A new exhibition at the London gallery Gazelli Art House explores Cohen’s enduring contribution to art and technology. The showcase, titled “The AARON Retrospective,” comes two months after the London dealer announced representation of Cohen’s estate. The artist died in 2016 at the age of 87.

On view until November 16, the exhibition includes 18 works spanning Cohen’s figurative paintings, alongside the vintage steel machinery Cohen used to execute them. It is the second exhibition focused on Cohen’s work, the first of which was during its group showcase “Code of Arms” in 2021 that focused on the pioneering AI artist.

The works that Cohen produced with his then-nascent technology look little like the sleek, graphic aesthetic that is associated with today’s virtually-generated AI imagery. His varicolored paintings depict figures often gathered in collective leisure, as well as inquisitive portraits and abstract forms weaving together on hot pink backgrounds.

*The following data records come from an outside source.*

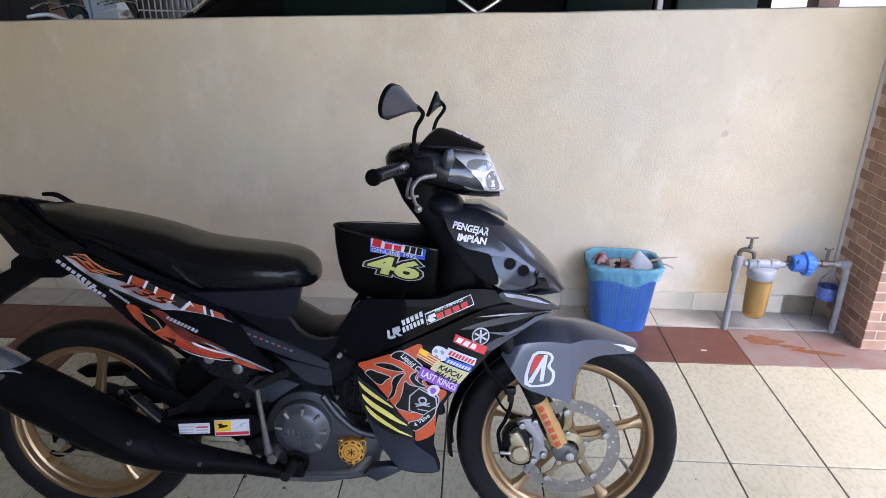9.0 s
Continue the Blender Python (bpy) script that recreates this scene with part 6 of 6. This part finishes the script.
def car():
    c = thing("car", "black van with tinted windows parked next door", "car", pose(-1.30, 2.95, -0.01))
    bm = bmesh.new()
    st = [(-2.15, 0.35, 0.95, 0.74), (-2.05, 0.28, 1.06, 0.86), (-1.2, 0.25, 1.12, 0.90), (0.2, 0.25, 1.15, 0.90), (1.6, 0.25, 1.15, 0.90), (2.05, 0.28, 1.12, 0.86), (2.15, 0.35, 1.0, 0.78)]
    loft(bm, [oval(x, 0, (a + b) / 2, w, (b - a) / 2, 7.0, 40) for x, a, b, w in st])
    part("car_body", bm, M_CARBLACK, c)
    bm = bmesh.new()
    st = [(-1.40, 1.05, 1.12, 0.80), (-1.08, 1.05, 1.30, 0.80), (-0.75, 1.06, 1.52, 0.78), (-0.4, 1.08, 1.74, 0.74), (0.2, 1.08, 1.80, 0.72), (1.5, 1.08, 1.78, 0.72), (1.95, 1.08, 1.70, 0.72), (2.08, 1.08, 1.50, 0.72)]
    loft(bm, [oval(x, 0, (a + b) / 2, w, (b - a) / 2, 5.0, 40) for x, a, b, w in st])
    part("cabin", bm, M_CARBLACK, c)
    for x0, x1, m_ in ((-0.62, 0.30, M_CARGLASS), (0.95, 1.42, M_CARGLASS), (1.55, 1.98, M_GREENGLASS)):
        part("window", box(bmesh.new(), (x0, -0.800, 1.17), (x1, -0.74, 1.60), 0.02), m_, c, "dark tinted side window" if m_ is M_CARGLASS else "greenish side window")
    part("pillar_trim", box(bmesh.new(), (1.44, -0.803, 1.17), (1.47, -0.74, 1.60), 0.004), M_PALE, c)
    part("front_pillar_strip", tube(bmesh.new(), [(-1.12, -0.815, 1.235), (-0.86, -0.80, 1.42), (-0.60, -0.775, 1.58)], 0.014, 8), M_CHROME, c)
    for x in (-1.35, 1.35):
        bm = lathe(bmesh.new(), [(0.19, -0.90), (0.30, -0.915), (0.325, -0.89), (0.325, -0.72), (0.19, -0.70)], (x, 0, 0.325), "y", 32, True)
        w = part("wheel", bm, M_RUBBERFAR, c)
        part("rim", lathe(bmesh.new(), [(0.0, -0.89), (0.19, -0.90), (0.19, -0.72), (0.0, -0.72)], (x, 0, 0.325), "y", 24), M_STEEL, w)
        bm = lathe(bmesh.new(), [(0.19, 0.90), (0.30, 0.915), (0.325, 0.89), (0.325, 0.72), (0.19, 0.70)], (x, 0, 0.325), "y", 32, True)
        w = part("wheel", bm, M_RUBBERFAR, c)
        part("rim", lathe(bmesh.new(), [(0.0, 0.89), (0.19, 0.90), (0.19, 0.72), (0.0, 0.72)], (x, 0, 0.325), "y", 24), M_STEEL, w)
    for s in (-1, 1):
        bm = tube(bmesh.new(), [(0.47, -0.93, 1.255), (0.47 + s * 0.05, -0.93, 1.285), (0.47 + s * 0.16, -0.92, 1.36)], 0.012, 10)
        part("chrome_trim", bm, M_CHROME, c, "bright chrome trim strip")
    return c


car()


def parked_scooter(x, y, turn, tone, word):
    s = thing("scooter", word + " scooter parked beyond the wall", "scooter", pose(x, y, -0.01, 0, 0, turn), group="scooters next door")
    for x in (-0.6, 0.6):
        part("wheel", lathe(bmesh.new(), [(0.17, -0.04), (0.25, -0.05), (0.28, 0.0), (0.25, 0.05), (0.17, 0.04)], (x, 0, 0.28), "y", 32, True), M_RUBBERFAR, s)
    part("body", loft(bmesh.new(), [oval(x, 0, z, w, h, 3, 20) for x, z, w, h in ((-0.75, 0.8, 0.05, 0.04), (-0.5, 0.72, 0.13, 0.16), (-0.1, 0.66, 0.15, 0.17), (0.1, 0.42, 0.16, 0.12), (0.4, 0.45, 0.17, 0.14), (0.52, 0.8, 0.18, 0.28), (0.62, 0.95, 0.1, 0.1))]), tone, s)
    part("seat", loft(bmesh.new(), [oval(x, 0, z, w, h, 3, 20) for x, z, w, h in ((-0.65, 0.92, 0.10, 0.04), (-0.4, 0.90, 0.15, 0.06), (0.0, 0.85, 0.14, 0.06), (0.12, 0.83, 0.08, 0.04))]), M_RUBBERFAR, s)
    part("handlebar", tube(bmesh.new(), [(0.38, -0.34, 1.12), (0.46, -0.2, 1.14), (0.5, 0, 1.10), (0.46, 0.2, 1.14), (0.38, 0.34, 1.12)], 0.014, 10), M_STEEL, s)
    part("windscreen", loft(bmesh.new(), [oval(x, 0, z, w, 0.02, 3, 16) for x, z, w in ((0.60, 1.04, 0.10), (0.56, 1.16, 0.15), (0.50, 1.26, 0.10))]), M_CARGLASS, s)
    for y in (-0.24, 0.24):
        part("trim_strip", tube(bmesh.new(), [(0.30, y * 0.5, 1.19), (0.44, y * 0.7, 1.22), (0.58, y * 0.4, 1.20)], 0.008, 8), M_CHROME, s)
    for y in (-0.3, 0.3):
        part("mirror", loft(bmesh.new(), [oval(x, y, 1.30, 0.06, 0.04, 2.4, 16) for x in (0.42, 0.44, 0.46)]), M_RUBBERFAR, s)


M_NAVY = material("dark blue paint", (0.004, 0.008, 0.05), 0.15, scale=4, amount=0.5, bump=0)
parked_scooter(-4.12, 2.95, 62, M_CARBLACK, "black")
parked_scooter(-4.35, 4.1, 40, M_NAVY, "dark blue")

# ---- bits on the floor ----
M_BIT = material("dry leaf bits", (0.10, 0.06, 0.035), 0.8, second=(0.05, 0.03, 0.02), scale=60, amount=0.8)
bm = bmesh.new()
rng = random.Random(11)
for k in range(130):
    if k < 60:
        x, y = rng.gauss(-2.45, 0.28), rng.gauss(0.02, 0.32)
    elif k < 100:
        x, y = rng.gauss(-1.5, 0.22), rng.gauss(-0.22, 0.16)
    else:
        x, y = rng.uniform(-3.2, 1.4), rng.uniform(-0.5, 1.0)
    if y > 0.88 or y < -0.9:
        continue
    r, t = rng.uniform(0.0010, 0.0030) * (1 if rng.random() < 0.88 else 1.8), rng.uniform(0, 6.28)
    z = 0.0012
    pts = []
    for j in range(6):
        a = t + j * math.pi / 3
        q = r * rng.uniform(0.5, 1.1) * (1.0 if j % 3 else 1.6)
        pts.append((x + q * math.cos(a), y + q * math.sin(a)))
    lo = [bm.verts.new((px, py, z)) for px, py in pts]
    hi = [bm.verts.new((x + (px - x) * 0.7, y + (py - y) * 0.7, z + 0.0022 + 0.2 * r)) for px, py in pts]
    bm.faces.new(hi)
    for j in range(6):
        bm.faces.new((lo[j], lo[(j + 1) % 6], hi[(j + 1) % 6], hi[j]))
tagged(finish("floor_litter", bm, M_BIT, None, "scattered dry leaf bits and grit on the tiles", None), category="litter", kind="stuff")
M_PEEL = material("pale peeled flake", (0.74, 0.74, 0.74), 0.7)
for k, (x, y) in enumerate(((0.14, 0.70), (-2.36, 0.83), (-3.0, 0.80), (-1.9, 0.84), (-0.3, 0.28))):
    tagged(finish("paper_scrap", turned(box(bmesh.new(), (-0.011, -0.004, 0.0014), (0.011, 0.004, 0.0026)), pose(x, y, 0, 0, 0, 40 * k)), M_PEEL, None, "tiny white scrap lying on the tiles", None), category="scrap", group="scraps on the floor")

# ---- pieces of floor, skirting and column ----
def block(w, d, h, bevel=0.0012):
    """A bevelled piece whose top lies at z = 0, one corner region centred on the origin."""
    bm = bmesh.new()
    x, y, b = w / 2, d / 2, bevel
    lo = [bm.verts.new(p) for p in ((-x, -y, -h), (x, -y, -h), (x, y, -h), (-x, y, -h))]
    mi = [bm.verts.new(p) for p in ((-x, -y, -b), (x, -y, -b), (x, y, -b), (-x, y, -b))]
    hi = [bm.verts.new(p) for p in ((-x + b, -y + b, 0), (x - b, -y + b, 0), (x - b, y - b, 0), (-x + b, y - b, 0))]
    for r1, r2 in ((lo, mi), (mi, hi)):
        for j in range(4):
            bm.faces.new((r1[j], r1[(j + 1) % 4], r2[(j + 1) % 4], r2[j]))
    bm.faces.new(hi)
    me = bpy.data.meshes.new("piece")
    bm.to_mesh(me)
    bm.free()
    return me


def piece(name, mesh, mat, parent, x, y, z, turn=None):
    if not mesh.materials:
        mesh.materials.append(mat)
    ob = new(name, mesh)
    ob.parent = parent
    ob.location = (x, y, z)
    if turn:
        ob.rotation_euler = turn
    return ob


TILE = block(0.2952, 0.5945, 0.008)
REDL, REDS, REDW = block(0.2975, 0.5975, 0.008), block(0.2975, 0.2975, 0.008), block(0.2975, 0.2975, 0.008)
for i in range(-15, 6):
    x = 0.15 + 0.3 * i
    red = i == -9
    for j in range(-7, 1):
        y = 0.3 + 0.6 * j
        if x < -4.55 or x > 1.7 or y < -4.3:
            continue
        piece("tile", REDL if red else TILE, M_RED if red else M_TILE, floor, x, y, 0.0006 * random.random())
    if -4.55 < x < 1.7:
        wet = x > 0.25
        piece("tile", REDW if wet else REDS, M_REDWET if wet else M_RED, floor, x, 0.75, 0.0006 * random.random())
KERB, KERBG = block(0.297, 0.165, 0.02), block(0.297, 0.165, 0.02)
for i in range(-15, 3):
    x = 0.15 + 0.3 * i
    piece("tile", KERBG if x > 0.3 else KERB, M_STRIPGREY if x > 0.3 else M_STRIP, floor, x, 0.985, 0.006)

skirting = slab("baseboard", (-4.7, 1.069, 0.0), (0.80, 1.0735, 0.086), M_CEMENT, label="beige tile skirting along the wall foot", category="baseboard")
SKIRT = block(0.598, 0.086, 0.009)
for i in range(-6, 2):
    x = 0.194 + 0.6 * i - 0.3
    if x > 0.6:
        continue
    piece("tile", SKIRT, M_BASE, skirting, x, 1.062, 0.049, (radians(90), 0, 0))
SKIRT2 = block(0.2, 0.086, 0.009)
piece("tile", SKIRT2, M_BASE, skirting, 0.596 + 0.1, 1.062, 0.049, (radians(90), 0, 0))

slab("baseboard", (-3.292, 0.947, 0.0), (-3.071, 0.956, 0.086), M_BASE, 0.002, label="beige tile skirting round the pillar foot", category="baseboard")
slab("baseboard", (-3.0795, 0.957, 0.0), (-3.071, 1.052, 0.085), M_BASE, 0.002, label="beige tile skirting round the pillar foot", category="baseboard")

# bricks: running bond on the two faces that show, the corner bricks turning alternately
PITCH_H, PITCH_L = 0.0435, 0.1035
BRK, BRKS, BRKE = block(0.0975, 0.0380, 0.0075, 0.0012), block(0.0460, 0.0380, 0.0075, 0.0012), block(0.0460, 0.0380, 0.0075, 0.0012)
for c in range(0, 30):
    z = 0.022 + PITCH_H * c
    odd = c % 2
    # the face towards the parking place
    for k in range(5):
        half = odd and k == 0
        xm = CX + 0.0245 if half else CX + 0.0502 + PITCH_L * k - (0.05175 if odd else 0.0)
        if xm > 1.26:
            continue
        piece("brick", BRKS if half else BRK, M_BRICK, column, xm, CY, z, (radians(90), 0, 0))
    # the face towards the wall
    for k in range(4):
        half = not odd and k == 0
        ym = CY + 0.0305 if half else CY + 0.0562 + PITCH_L * k - (0.0 if odd else 0.05175)
        if ym > 1.06:
            continue
        piece("brick", BRKS if half else BRK, M_BRICK, column, CX - 0.0005, ym, z, (radians(90), 0, radians(-90)))
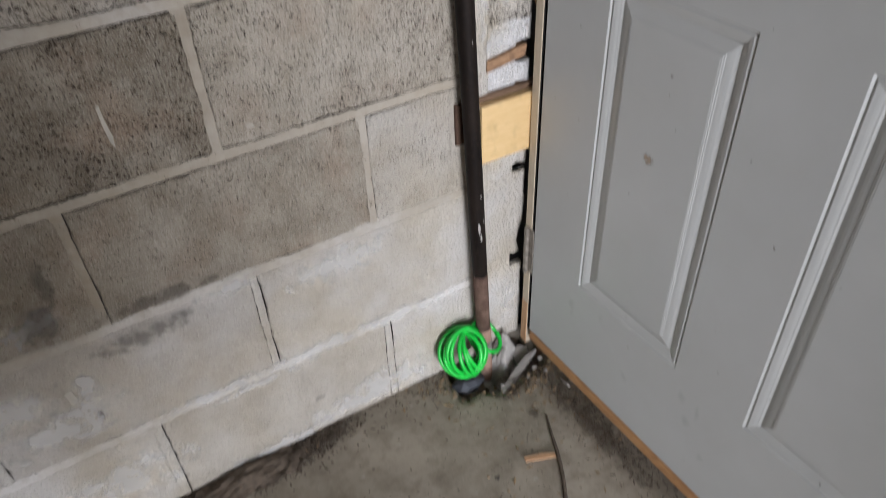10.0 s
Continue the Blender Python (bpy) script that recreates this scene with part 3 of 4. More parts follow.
pb = plate(rounded_rect(RX - 0.0100, RX + 0.0075, PZ - 0.0070, PZ + 0.0070, 0.003), lambda u, v, d: (u + 0.10 * d, BY - 0.0085 - d, v - 0.05 * d), 0.0200)
bmesh.ops.recalc_face_normals(pb, faces=list(pb.faces))
part("plug_grip", pb, ORANGE_PLUG, plug)
pe = plate(rounded_rect(RX - 0.0040, RX + 0.0080, PZ - 0.0085, PZ + 0.0055, 0.003), lambda u, v, d: (u, BY - 0.0285 - d, v), 0.0055)
bmesh.ops.recalc_face_normals(pe, faces=list(pe.faces))
part("plug_back", pe, ORANGE_PLUG, plug)
knot = cord_pts[12]
for path, r in ((((0.004, 0.010, -0.001), (0.000, 0.004, -0.004), (-0.001, -0.002, -0.010), (0.003, -0.004, -0.014)), 0.0026), (((0.002, 0.0, -0.004), (0.004, -0.002, -0.010), (0.001, -0.001, -0.015)), 0.0021), (((-0.003, 0.002, -0.003), (-0.005, 0.002, -0.009), (-0.002, 0.002, -0.013)), 0.0011),
                (((-0.002, 0.020, -0.016), (-0.004, 0.024, -0.026), (-0.010, 0.024, -0.033), (-0.016, 0.022, -0.030), (-0.017, 0.022, -0.026)), 0.0019), (((-0.006, 0.024, -0.022), (-0.004, 0.024, -0.030), (-0.006, 0.024, -0.038)), 0.0010)):
    run = smooth_path([knot + Vector(p) for p in path], 5)
    part("tape_shred", tube("tape_shred", run, r, 7, [r * (1.0 + 0.5 * n2(q * 0.8, r * 900, 1)) * (1 - 0.5 * q / len(run)) for q in range(len(run))]), TAPE, tape)
part("tape_tag", rock(knot + Vector((0.002, -0.002, -0.013)), 0.0022, 3, 0.6), STONE, tape)


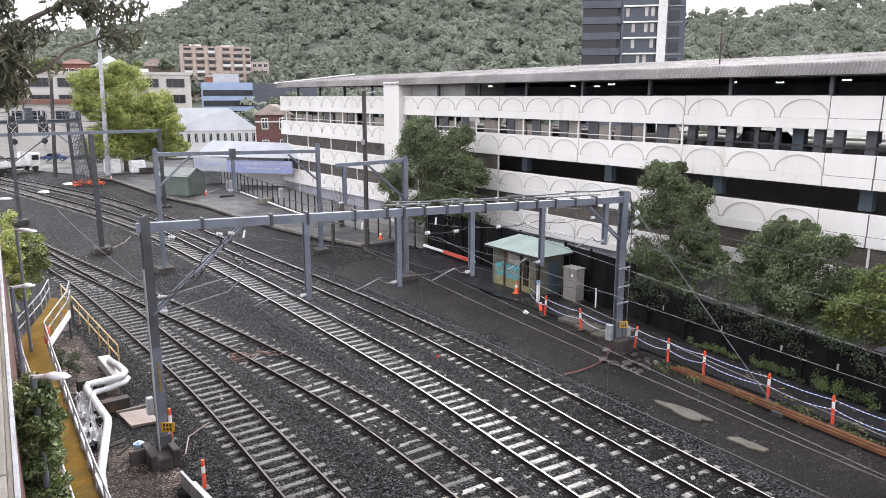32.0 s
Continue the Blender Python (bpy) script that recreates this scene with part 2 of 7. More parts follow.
M_VOIDWALL = surf("lightened_inner_wall", (0.27, 0.27, 0.3), (0.36, 0.36, 0.4), 0.9, 0.6, bump=0.1, fine=10)
M_MESH = surf("brown_vent_mesh", (0.09, 0.076, 0.064), (0.15, 0.13, 0.11), 0.8, 1.0, bump=0.5, fine=28)
M_COLBLUE = surf("slate_blue_column", (0.055, 0.08, 0.1), (0.085, 0.115, 0.14), 0.7, 1, bump=0.1)
M_FASCIA = surf("ribbed_fascia_sheet", (0.15, 0.14, 0.135), (0.25, 0.235, 0.225), 0.6, 0.4, bump=0.1, fine=10, stain=(0.11, 0.1, 0.095), stain_scale=0.15, spec=0.3)
M_TUBE = glow("light_tube", (1.0, 0.98, 0.92), 6.0)
M_RUST = surf("wet_rusty_steel", (0.012, 0.0092, 0.0085), (0.036, 0.0225, 0.0165), 0.45, 1.3, bump=0.3, fine=18, rand=0.3, wet=0.15,
              stain=(0.11, 0.045, 0.018), stain_scale=1.3, stain_at=(0.56, 0.74), stretch=(1, 1, 0.5))
M_RUSTDARK = surf("dark_rusty_steel", (0.011, 0.009, 0.0083), (0.026, 0.0185, 0.0155), 0.45, 1.0, bump=0.3, fine=18, rand=0.22, wet=0.1,
                  stain=(0.075, 0.04, 0.026), stain_scale=1.0, stain_at=(0.6, 0.73), stretch=(1, 1, 0.5))
M_DECK = surf("wet_wagon_deck", (0.04, 0.024, 0.018), (0.085, 0.05, 0.034), 0.4, 0.7, bump=0.1, fine=12, rand=0.2, wet=0.2, coat=0.85, coat_scale=0.75, coat_rough=0.24, coat_ior=2.3, metal=0.2,
              stain=(0.1, 0.062, 0.04), stain_scale=0.5, stain_at=(0.55, 0.7))
M_DECKRUST = surf("damp_rusty_deck", (0.07, 0.036, 0.021), (0.13, 0.072, 0.045), 0.42, 0.7, bump=0.1, fine=12, wet=0.2, coat=0.5, coat_scale=0.45, coat_rough=0.22, coat_ior=1.8,
                  stain=(0.17, 0.12, 0.09), stain_scale=0.5, stain_at=(0.55, 0.7))
M_SILL = surf("ochre_wagon_sill", (0.05, 0.029, 0.017), (0.105, 0.06, 0.03), 0.55, 0.8, bump=0.2, fine=16, rand=0.3,
              stain=(0.022, 0.017, 0.015), stain_scale=0.6, stain_at=(0.46, 0.58))
M_RIM = surf("pinkish_worn_rim", (0.13, 0.09, 0.078), (0.21, 0.155, 0.135), 0.4, 2, bump=0.1)
M_UNDER = surf("grimy_underframe", (0.018, 0.016, 0.015), (0.045, 0.04, 0.036), 0.75, 2, bump=0.3, fine=20)
M_PALETRIM = surf("worn_pale_trim", (0.19, 0.165, 0.15), (0.34, 0.31, 0.285), 0.45, 2, bump=0.1)
M_WHITE = surf("white_paint", (0.68, 0.68, 0.66), (0.8, 0.8, 0.78), 0.5, 2, bump=0.05)
M_ORANGE = surf("orange_plastic", (0.75, 0.12, 0.03), (0.85, 0.16, 0.05), 0.45, 2, bump=0.02)
M_RED = surf("red_paint", (0.55, 0.04, 0.03), (0.68, 0.07, 0.05), 0.45, 2, bump=0.05)
M_YELLOW = surf("yellow_enamel", (0.42, 0.24, 0.02), (0.52, 0.32, 0.04), 0.4, 2, bump=0.02)
M_POSTRED = surf("orange_red_plastic", (0.58, 0.065, 0.03), (0.7, 0.095, 0.045), 0.45, 2, bump=0.02)
M_SCREEN = surf("pale_brown_screen", (0.17, 0.15, 0.13), (0.25, 0.225, 0.195), 0.8, 1.0, bump=0.3, fine=28)
M_BLACK = surf("black_paint", (0.012, 0.012, 0.013), (0.025, 0.025, 0.027), 0.5, 2, bump=0.05)
M_BLUE = surf("blue_paint", (0.03, 0.05, 0.14), (0.045, 0.075, 0.19), 0.3, 2, bump=0.02)
M_PALEBLUE = surf("pale_blue_plastic", (0.25, 0.36, 0.5), (0.33, 0.45, 0.6), 0.4, 2, bump=0.02)
M_MAT = surf("ochre_grip_mat", (0.13, 0.074, 0.011), (0.21, 0.122, 0.02), 0.85, 1.5, bump=0.7, fine=50, spec=0.12, stain=(0.1, 0.075, 0.02), stain_scale=0.9, stain_at=(0.5, 0.65))
M_HUTROOF = surf("pale_green_sheet", (0.2, 0.255, 0.235), (0.28, 0.34, 0.31), 0.5, 0.8, bump=0.1, fine=14)
# masonry tones lowered: shade on the hut wall is put into the colour
M_HUTWALL = surf("shaded_hut_masonry", (0.07, 0.075, 0.06), (0.15, 0.145, 0.105), 0.8, 0.9, bump=0.3, fine=16, stain=(0.04, 0.037, 0.03), stain_scale=0.9)
M_GREENSHED = surf("green_steel_shed", (0.085, 0.11, 0.092), (0.115, 0.14, 0.118), 0.5, 0.8, bump=0.1, fine=14)
M_SHEDROOF = surf("grey_green_shed_roof", (0.13, 0.15, 0.138), (0.18, 0.2, 0.185), 0.5, 0.8, bump=0.1, fine=14)
M_BOOM = surf("faded_red_boom", (0.45, 0.06, 0.04), (0.55, 0.1, 0.07), 0.5, 2, bump=0.05)
M_DRYMUD = surf("dry_tan_mud", (0.06, 0.052, 0.041), (0.1, 0.088, 0.07), 0.5, 2, bump=0.2, fine=20)
M_CABINET = surf("beige_grey_cabinet", (0.19, 0.18, 0.165), (0.26, 0.25, 0.23), 0.5, 1.2, bump=0.05)
M_FENCE = surf("black_fence_boards", (0.007, 0.0075, 0.008), (0.014, 0.0145, 0.015), 0.8, 1.0, bump=0.3, fine=14, rand=0.2, spec=0.05)
M_BARK = surf("bark", (0.07, 0.055, 0.045), (0.16, 0.13, 0.11), 0.9, 2, bump=0.8, fine=14, stretch=(1, 1, 0.2))
M_WOODPOLE = surf("dark_timber_pole", (0.035, 0.03, 0.028), (0.075, 0.065, 0.058), 0.85, 2, bump=0.5, fine=18, stretch=(1, 1, 0.15))
M_PIPEWRAP = surf("white_pipe_lagging", (0.5, 0.5, 0.505), (0.62, 0.62, 0.62), 0.4, 4, bump=0.2, fine=20, stain=(0.4, 0.38, 0.35), stain_scale=3, stain_at=(0.6, 0.75))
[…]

The gallery’s founder, Mila Askarova, told ARTnews that the show represents a “full circle” of what Cohen made during his decades-long career as he navigated his machine’s development. Cohen moved back and forth between abstracting forms and fleshing out figures as he continued to sharpen the program’s abilities. In canvases produced from the 1980s to the mid-2010s, groups of figures can be seen balancing in sync mid-exercise, while vibrant abstract forms mesh together in cartoonish outlays.

The retrospective look at Cohen’s work, Askarova says, brings up questions about “the autonomy of tech” and its promises of collective progress as the virtual landscape grows increasingly enmeshed into our reality.

“At every stage of AARON’s development, Cohen would analyze the extent to which the machine would operate autonomously and work with and on it accordingly. When AARON began to use color in the works, it introduced an element of chance,” said Askarova.

In 2002, according to Askarova, Cohen remarked, “I could not have predicted when I finally broke through my brick wall that AARON would become in many ways a better, a more vigorous colorist that I have ever been.”

Standing out like sculptural forms in the showcase are different editions of Cohen’s machine. One late 1960s bot called Turtle, a steel mechanism made of three stacked boxes with an analogue interface, appears through today’s lens to look like something out of a vintage sci-fi flick. Used for drawing, Turtle foregrounded the technology from which AARON was built.

For another machine produced later in 1980 called Drawing Machine (Arm), a robot made of steel copper and plastic, Cohen affixed an arm that leveled up its predecessor’s sketching skills.

The technologies “paved the way to the man-machine dialogue and collaborations happening to this day,” said Askarova.